“We’re honored to receive this generous grant from the Kirkpatrick Family Fund,” said Johnny Baier, executive director, American Banjo Museum. “The Kirkpatrick Family Fund’s legacy of supporting the arts and education is inspiring and we’re proud to be part of it.”
The Museum plans to refurbish the current front west side area of the building to become a fully developed “hands on” interactive educational exhibit called the Banjo Learning Lounge. Interactive videos will include banjo history as well as short video lessons designed for visitors to ultimately play a song on various banjo types including tenor, five-string, guitar banjo and ukulele banjo. The Banjo Learning Lounge will give museum goers a chance to hold, play and experience the instruments that are on display.
The Kirkpatrick Family Fund was founded by John and Eleanor Kirkpatrick in 1989 and is the largest affiliated fund at the Oklahoma City Community Foundation. The mission of the Fund is to invest in ideas and leadership that contribute to and advance the cultural, intellectual, and social interests of the communities it supports. The organization remains committed to adhering to the priorities and guiding principles of its founders through the leadership of Trustee and President, Christian K. Keesee, the grandson of John and Eleanor Kirkpatrick.
At the American Banjo Museum, the artistry that goes into crafting highly ornate instruments and the skill and talent that goes into playing them is on full display. The American Banjo Museum brings history and art together in a song hundreds of years in the making.
For more information on upcoming events, or to become a member of the American Banjo Museum, visit americanbanjomuseum.com or call at (405) 604-2793.
ABOUT THE MUSEUM
The American Banjo Museum is a $5 million, world-class 21,000 square foot facility honoring the rich history, vibrant spirit and unlimited future of the banjo. The museum’s collection contains more than 400 instruments, recordings, film, video, printed music, instructional materials, ephemera and memorabilia associated with the banjo.
The museum contains the largest collection in the world of banjos on public display.

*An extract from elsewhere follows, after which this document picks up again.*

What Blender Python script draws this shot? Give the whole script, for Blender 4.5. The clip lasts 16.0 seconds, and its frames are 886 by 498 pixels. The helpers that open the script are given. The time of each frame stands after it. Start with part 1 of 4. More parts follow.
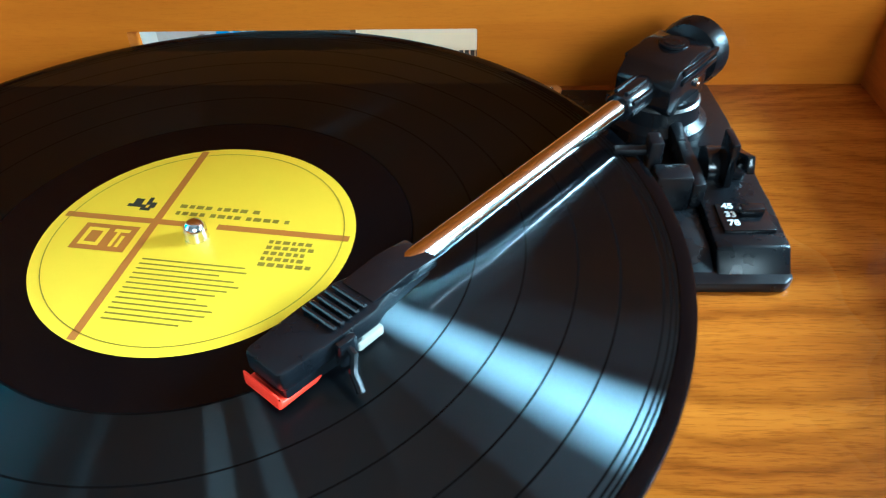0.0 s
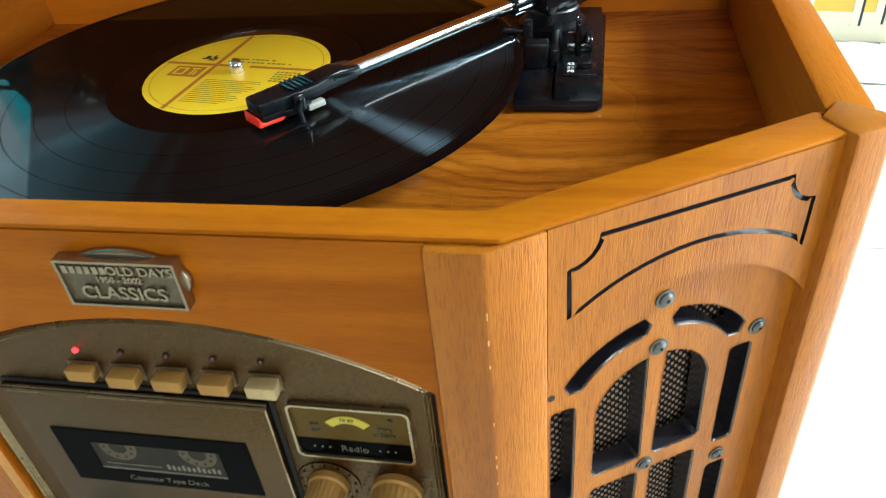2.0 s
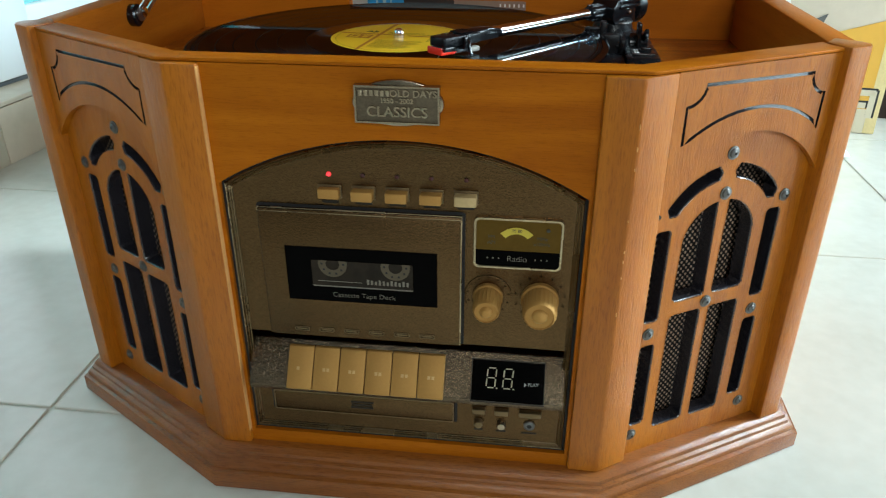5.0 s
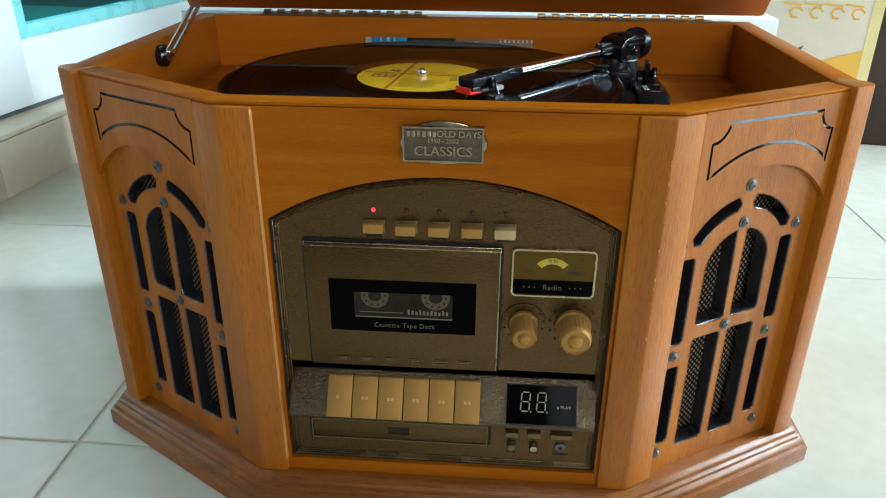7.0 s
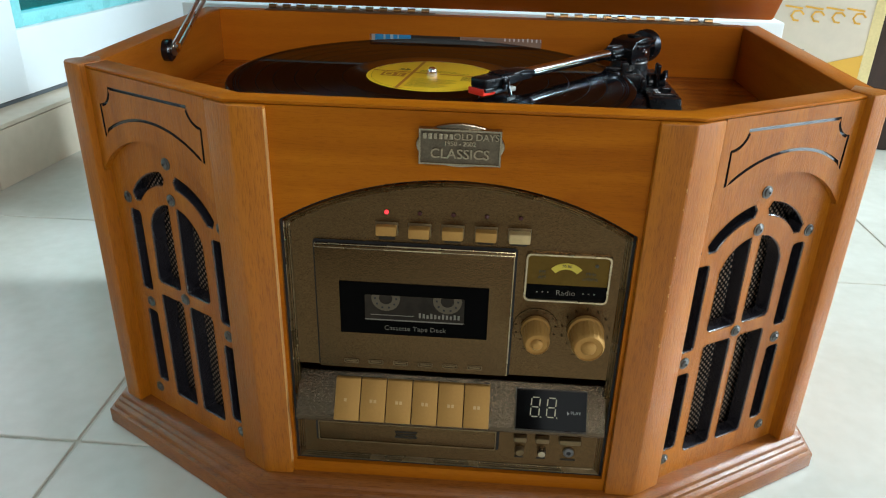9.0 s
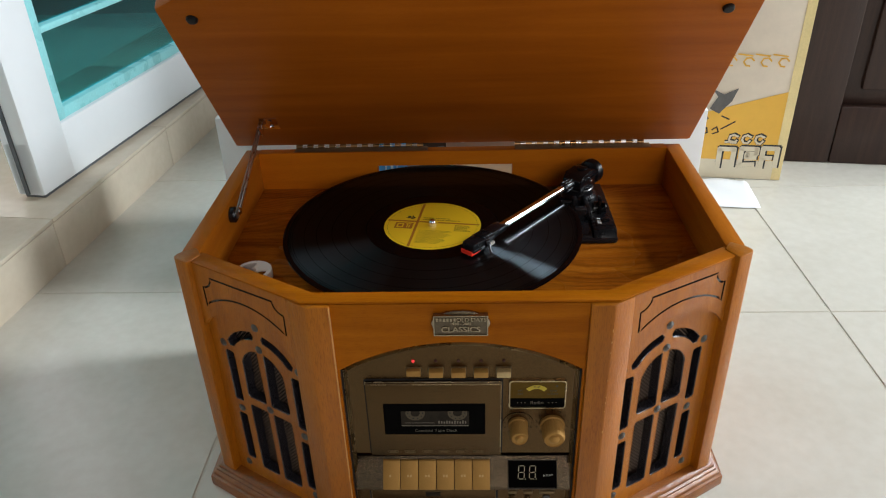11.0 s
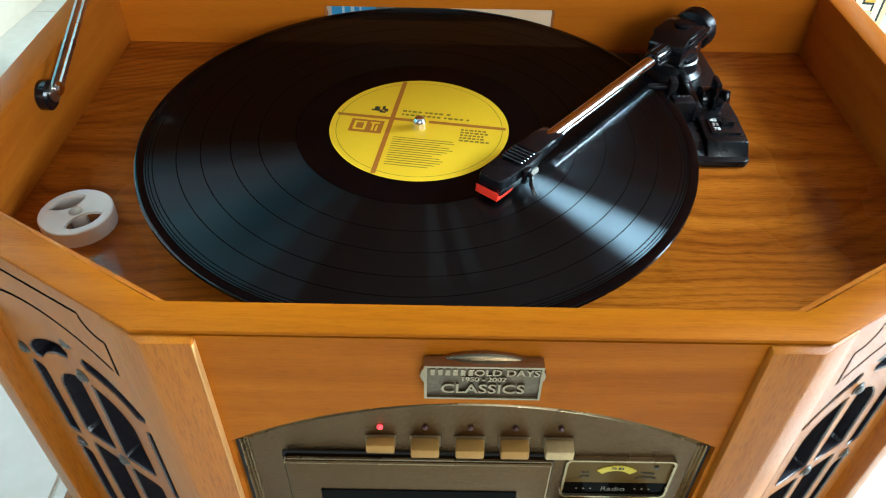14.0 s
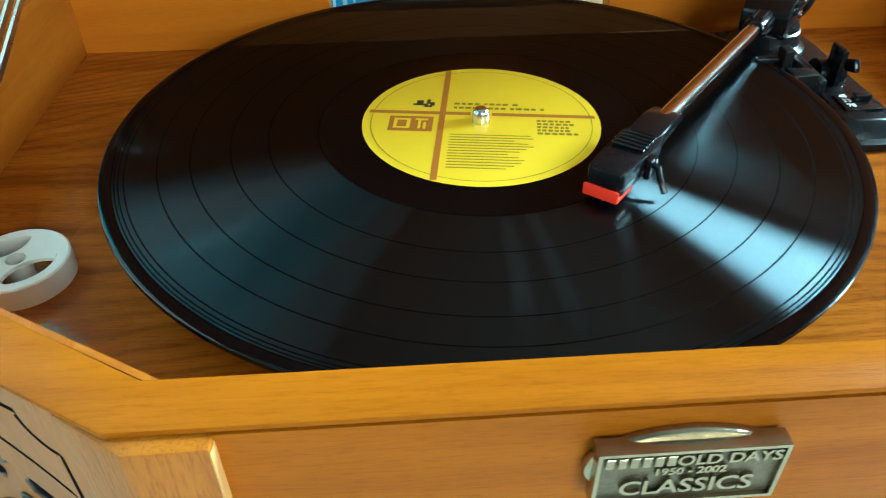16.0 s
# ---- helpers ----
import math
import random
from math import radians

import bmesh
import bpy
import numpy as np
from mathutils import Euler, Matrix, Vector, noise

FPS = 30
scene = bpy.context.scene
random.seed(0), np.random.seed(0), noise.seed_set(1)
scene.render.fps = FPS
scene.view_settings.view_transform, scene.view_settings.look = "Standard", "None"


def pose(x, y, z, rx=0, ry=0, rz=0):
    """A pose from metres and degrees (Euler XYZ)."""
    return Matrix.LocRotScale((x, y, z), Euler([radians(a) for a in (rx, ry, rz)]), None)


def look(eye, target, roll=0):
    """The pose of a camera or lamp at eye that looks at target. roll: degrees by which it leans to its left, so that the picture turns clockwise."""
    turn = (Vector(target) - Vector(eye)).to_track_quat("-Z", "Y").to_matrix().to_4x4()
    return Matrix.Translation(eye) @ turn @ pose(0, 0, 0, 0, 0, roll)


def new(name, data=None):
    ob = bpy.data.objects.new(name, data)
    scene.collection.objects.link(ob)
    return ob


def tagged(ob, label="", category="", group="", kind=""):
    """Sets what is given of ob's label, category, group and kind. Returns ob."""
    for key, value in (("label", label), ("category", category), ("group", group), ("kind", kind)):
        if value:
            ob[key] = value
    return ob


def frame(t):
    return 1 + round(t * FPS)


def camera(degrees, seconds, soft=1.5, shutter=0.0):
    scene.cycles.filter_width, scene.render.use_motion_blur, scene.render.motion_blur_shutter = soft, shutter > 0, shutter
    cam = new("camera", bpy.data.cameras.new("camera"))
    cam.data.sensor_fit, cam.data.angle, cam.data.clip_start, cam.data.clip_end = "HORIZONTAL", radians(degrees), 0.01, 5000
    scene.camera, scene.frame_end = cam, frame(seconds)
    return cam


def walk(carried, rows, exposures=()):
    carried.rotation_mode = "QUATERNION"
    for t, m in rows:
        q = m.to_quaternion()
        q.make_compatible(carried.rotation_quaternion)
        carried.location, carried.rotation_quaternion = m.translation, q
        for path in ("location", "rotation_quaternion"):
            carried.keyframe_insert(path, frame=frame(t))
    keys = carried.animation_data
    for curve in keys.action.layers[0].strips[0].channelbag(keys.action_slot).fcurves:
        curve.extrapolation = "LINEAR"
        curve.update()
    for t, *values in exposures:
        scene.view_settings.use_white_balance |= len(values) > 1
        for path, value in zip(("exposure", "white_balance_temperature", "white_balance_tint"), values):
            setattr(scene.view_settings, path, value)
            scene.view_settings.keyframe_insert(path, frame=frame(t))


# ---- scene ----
cam = camera(61.4, 16.0, soft=1.1, shutter=0.4)
PATH = [
    (0, (0.056, -0.007, 0.42), (-0.007, 1.507, -0.886), -1.6),
    (0.5, (0.088, -0.035, 0.432), (-0.113, 1.495, -0.84), -3.8),
    (1, (0.124, -0.097, 0.43), (-0.231, 1.469, -0.761), -5.6),
    (1.5, (0.145, -0.141, 0.428), (-0.253, 1.396, -0.788), -7.0),
    (2, (0.156, -0.178, 0.428), (-0.211, 1.371, -0.782), -6.1),
    (2.5, (0.154, -0.218, 0.434), (-0.218, 1.373, -0.72), -6.2),
    (3, (0.151, -0.268, 0.436), (-0.214, 1.37, -0.652), -5.0),
    (3.5, (0.143, -0.304, 0.432), (-0.187, 1.368, -0.614), -3.8),
    (4, (0.127, -0.331, 0.385), (-0.17, 1.406, -0.56), -3.1),
    (4.5, (0.11, -0.361, 0.377), (-0.171, 1.389, -0.551), -1.2),
    (4.7, (0.091, -0.37, 0.38), (-0.153, 1.385, -0.547), -0.3),
    (7, (0.031, -0.402, 0.399), (-0.104, 1.397, -0.464), 0.3),
    (7.5, (0.024, -0.398, 0.4), (-0.104, 1.405, -0.457), 1.2),
    (8, (0.02, -0.394, 0.404), (-0.11, 1.405, -0.46), 1.6),
    (8.5, (0.018, -0.396, 0.399), (-0.105, 1.405, -0.463), 1.6),
    (9, (0.016, -0.396, 0.401), (-0.089, 1.4, -0.474), 1.5),
    (9.5, (0.018, -0.405, 0.426), (-0.097, 1.362, -0.503), 0.9),
    (10, (0.017, -0.483, 0.553), (-0.141, 1.244, -0.442), -3.0),
    (10.2, (0.014, -0.508, 0.593), (-0.083, 1.219, -0.411), -2.1),
    (12.3, (0.003, -0.425, 0.653), (-0.051, 1.262, -0.418), -1.5),
    (12.5, (-0.002, -0.384, 0.633), (-0.053, 1.268, -0.494), -1.1),
    (12.8, (-0.007, -0.318, 0.601), (-0.054, 1.266, -0.619), -0.4),
    (13, (-0.007, -0.28, 0.578), (-0.056, 1.286, -0.666), -0.4),
    (13.5, (-0.011, -0.215, 0.528), (-0.025, 1.3, -0.778), 0.3),
    (14, (-0.017, -0.181, 0.504), (-0.005, 1.288, -0.853), 1.3),
    (14.5, (-0.025, -0.162, 0.489), (0.002, 1.318, -0.855), 1.6),
    (15, (-0.034, -0.132, 0.471), (0.032, 1.343, -0.878), 2.3),
    (15.5, (-0.047, -0.11, 0.444), (0.043, 1.407, -0.856), 0.7),
    (16, (-0.063, -0.106, 0.425), (0.036, 1.453, -0.823), -0.5),
]
EXPOSURE = [(0.0, 1.05, 4700, -14), (0.7, 1.05, 4800, -14), (1.2, 0.72, 5600, -4), (1.7, 0.36, 5900, -2), (3.0, -0.22, 5900, -1), (4.5, -0.42, 5900, -1), (9.0, -0.46, 6000, 3), (10.0, -0.76, 6300, 7), (12.5, -0.97, 6900, 21), (13.4, -0.08, 6200, 13), (13.9, 0.27, 5800, 4), (14.5, 0.56, 5200, -24), (15.2, 0.62, 5100, -27), (16.0, 0.66, 5100, -24)]
walk(cam, [(t, look(eye, target, roll)) for t, eye, target, roll in PATH], EXPOSURE)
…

Galleries include replicas of primitive banjos developed by African slaves, actual Minstrel Age instruments from mid-19th century, Classic Era banjos from the late 1800s and early 1900s, post WWII instruments used in bluegrass, folk and world music. Much of the museum’s core collection is ornately decorated banjos made in American during the Jazz Age of the 1920s and 30s.
Originally located in Guthrie, Oklahoma, the museum was founded as a non-profit organization in 1998 by Midwest City attorney, Brady Hunt and Indiana industrialist, Jack Canine under its previous name, The National Four-String Banjo Hall of Fame Museum. Canine, a banjo player and enthusiast, stated his belief that preserving and promoting the history of the banjo, America’s adopted native musical instrument, is an important mission for future generations.